そして、キツいことをやりたくないときに少しだけ意識することがあります。それは「結果を出すまでは」諦めないでやり続けようということです。諦めずにやり抜いた結果タイトルを手にした瞬間を想像しているから僕はいままでボートを続けてくることが出来ました。自分の可能性を信じて勝ち獲った瞬間は自分にとっても最高の瞬間ですが、出場した選手だけでなく、この部活動のために全力を注いでくれている漕手やCOX、スタッフ、コーチ、監督すべての人間の努力が報われる瞬間でもあります。だから諦めるわけにはいきません。
東北戦、インカレまで残された日数は僅かです。その中でも常に自分自身が、そして部員全員が部活動に打ち込むことの出来る環境を考えることにしています。何と言ってもシーズン入ってからの課題は、怪我と学業・バイトとの両立です。ボート部にいる時間は一日の活動時間の3分の1にすぎず、残りの3分の2は別なことをしています。だからこそ、モチベーションの波や生活習慣の乱れと要ったこなども常に課題になります。本人が悪いと言いたいわけではないです。どうすれば全員がボートに集中出来る環境を作る事が出来るのか全員で考える必要があります。
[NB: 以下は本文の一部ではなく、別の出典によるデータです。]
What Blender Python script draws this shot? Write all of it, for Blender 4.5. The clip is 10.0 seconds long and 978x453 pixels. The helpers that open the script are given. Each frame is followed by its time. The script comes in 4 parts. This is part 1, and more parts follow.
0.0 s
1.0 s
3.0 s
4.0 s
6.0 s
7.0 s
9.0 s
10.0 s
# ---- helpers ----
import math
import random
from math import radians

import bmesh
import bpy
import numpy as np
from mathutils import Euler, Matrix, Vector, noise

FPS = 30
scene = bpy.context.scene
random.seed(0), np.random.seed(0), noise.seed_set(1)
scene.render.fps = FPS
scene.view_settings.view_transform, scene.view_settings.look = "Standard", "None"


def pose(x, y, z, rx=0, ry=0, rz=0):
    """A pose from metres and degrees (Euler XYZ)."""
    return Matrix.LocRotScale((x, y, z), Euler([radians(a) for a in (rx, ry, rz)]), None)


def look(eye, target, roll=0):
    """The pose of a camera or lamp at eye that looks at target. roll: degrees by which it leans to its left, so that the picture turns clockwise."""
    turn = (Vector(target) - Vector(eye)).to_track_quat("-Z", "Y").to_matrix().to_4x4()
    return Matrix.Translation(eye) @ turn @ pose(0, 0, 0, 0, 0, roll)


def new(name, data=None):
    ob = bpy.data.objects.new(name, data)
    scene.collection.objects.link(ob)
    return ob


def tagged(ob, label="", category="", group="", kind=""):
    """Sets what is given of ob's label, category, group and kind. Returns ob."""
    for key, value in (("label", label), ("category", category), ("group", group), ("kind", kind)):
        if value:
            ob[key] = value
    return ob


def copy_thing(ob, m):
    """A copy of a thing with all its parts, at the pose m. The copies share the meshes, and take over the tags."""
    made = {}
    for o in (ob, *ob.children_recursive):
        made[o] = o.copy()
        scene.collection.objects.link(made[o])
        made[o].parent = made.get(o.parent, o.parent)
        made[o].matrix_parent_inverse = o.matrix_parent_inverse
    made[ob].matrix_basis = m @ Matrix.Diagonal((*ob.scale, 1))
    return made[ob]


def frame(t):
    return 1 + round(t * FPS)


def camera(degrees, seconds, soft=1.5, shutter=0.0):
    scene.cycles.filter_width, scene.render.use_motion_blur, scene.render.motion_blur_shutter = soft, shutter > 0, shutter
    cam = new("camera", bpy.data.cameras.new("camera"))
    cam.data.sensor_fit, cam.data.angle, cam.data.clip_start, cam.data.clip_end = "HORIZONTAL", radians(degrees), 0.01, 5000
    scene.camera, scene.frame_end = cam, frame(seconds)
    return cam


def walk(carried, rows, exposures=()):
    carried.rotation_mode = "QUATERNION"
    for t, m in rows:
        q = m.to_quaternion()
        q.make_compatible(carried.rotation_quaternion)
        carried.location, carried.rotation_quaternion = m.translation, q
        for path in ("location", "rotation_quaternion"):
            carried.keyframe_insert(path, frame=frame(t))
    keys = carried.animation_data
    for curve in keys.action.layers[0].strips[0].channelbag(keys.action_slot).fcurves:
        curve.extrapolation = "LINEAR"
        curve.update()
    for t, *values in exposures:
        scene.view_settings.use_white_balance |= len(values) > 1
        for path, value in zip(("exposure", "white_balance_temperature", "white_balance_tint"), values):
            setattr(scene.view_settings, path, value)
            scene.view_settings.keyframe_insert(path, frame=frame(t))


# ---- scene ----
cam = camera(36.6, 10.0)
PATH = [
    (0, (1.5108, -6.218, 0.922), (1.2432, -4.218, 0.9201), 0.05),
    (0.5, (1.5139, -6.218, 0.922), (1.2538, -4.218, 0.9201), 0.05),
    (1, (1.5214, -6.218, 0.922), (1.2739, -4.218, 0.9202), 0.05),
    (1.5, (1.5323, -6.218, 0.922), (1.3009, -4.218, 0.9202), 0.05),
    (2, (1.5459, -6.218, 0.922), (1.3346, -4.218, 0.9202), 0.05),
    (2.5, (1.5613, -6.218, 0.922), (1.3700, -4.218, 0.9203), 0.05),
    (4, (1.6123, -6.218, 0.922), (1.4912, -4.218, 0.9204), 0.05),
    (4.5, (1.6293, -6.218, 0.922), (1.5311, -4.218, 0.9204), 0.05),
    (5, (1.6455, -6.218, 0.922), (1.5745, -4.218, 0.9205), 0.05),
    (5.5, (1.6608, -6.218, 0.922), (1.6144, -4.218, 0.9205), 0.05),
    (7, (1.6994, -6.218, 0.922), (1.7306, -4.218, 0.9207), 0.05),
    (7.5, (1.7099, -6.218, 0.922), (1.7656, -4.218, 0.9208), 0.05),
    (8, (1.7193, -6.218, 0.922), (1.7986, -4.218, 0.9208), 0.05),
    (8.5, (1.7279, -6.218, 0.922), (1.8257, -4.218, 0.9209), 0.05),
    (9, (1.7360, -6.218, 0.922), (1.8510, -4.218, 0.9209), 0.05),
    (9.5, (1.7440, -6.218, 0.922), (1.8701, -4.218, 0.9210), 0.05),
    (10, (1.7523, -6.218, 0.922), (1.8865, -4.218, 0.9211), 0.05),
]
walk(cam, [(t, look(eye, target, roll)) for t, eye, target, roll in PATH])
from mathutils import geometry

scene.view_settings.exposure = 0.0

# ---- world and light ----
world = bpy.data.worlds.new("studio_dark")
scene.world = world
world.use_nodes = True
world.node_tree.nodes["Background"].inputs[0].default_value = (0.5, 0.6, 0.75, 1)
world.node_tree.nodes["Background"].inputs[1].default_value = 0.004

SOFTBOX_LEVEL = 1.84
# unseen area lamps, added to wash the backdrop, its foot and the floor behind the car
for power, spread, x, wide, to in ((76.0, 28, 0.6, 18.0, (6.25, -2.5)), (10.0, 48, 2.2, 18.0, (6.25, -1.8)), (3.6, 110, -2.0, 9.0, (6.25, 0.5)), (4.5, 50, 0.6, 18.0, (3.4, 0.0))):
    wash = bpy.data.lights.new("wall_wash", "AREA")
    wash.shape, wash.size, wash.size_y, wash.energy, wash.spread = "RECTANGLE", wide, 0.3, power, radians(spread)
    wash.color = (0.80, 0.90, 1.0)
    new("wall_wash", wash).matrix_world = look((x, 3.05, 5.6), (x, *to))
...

僕に出来ることは限られていますが、できる限りモチベーションを落とさないように沢山同期や後輩とコミュニケーションを取っていくことが自分の仕事だと思っています。それは冬の間もそうでしたし、今後も変わることはありません。
新人戦のあの日のレース以上に、自分の可能性を信じて全てを出し切り、勝利したい。
9月8日、全員「化ける」ぞ。
今後とも応援のほど宜しくお願いします。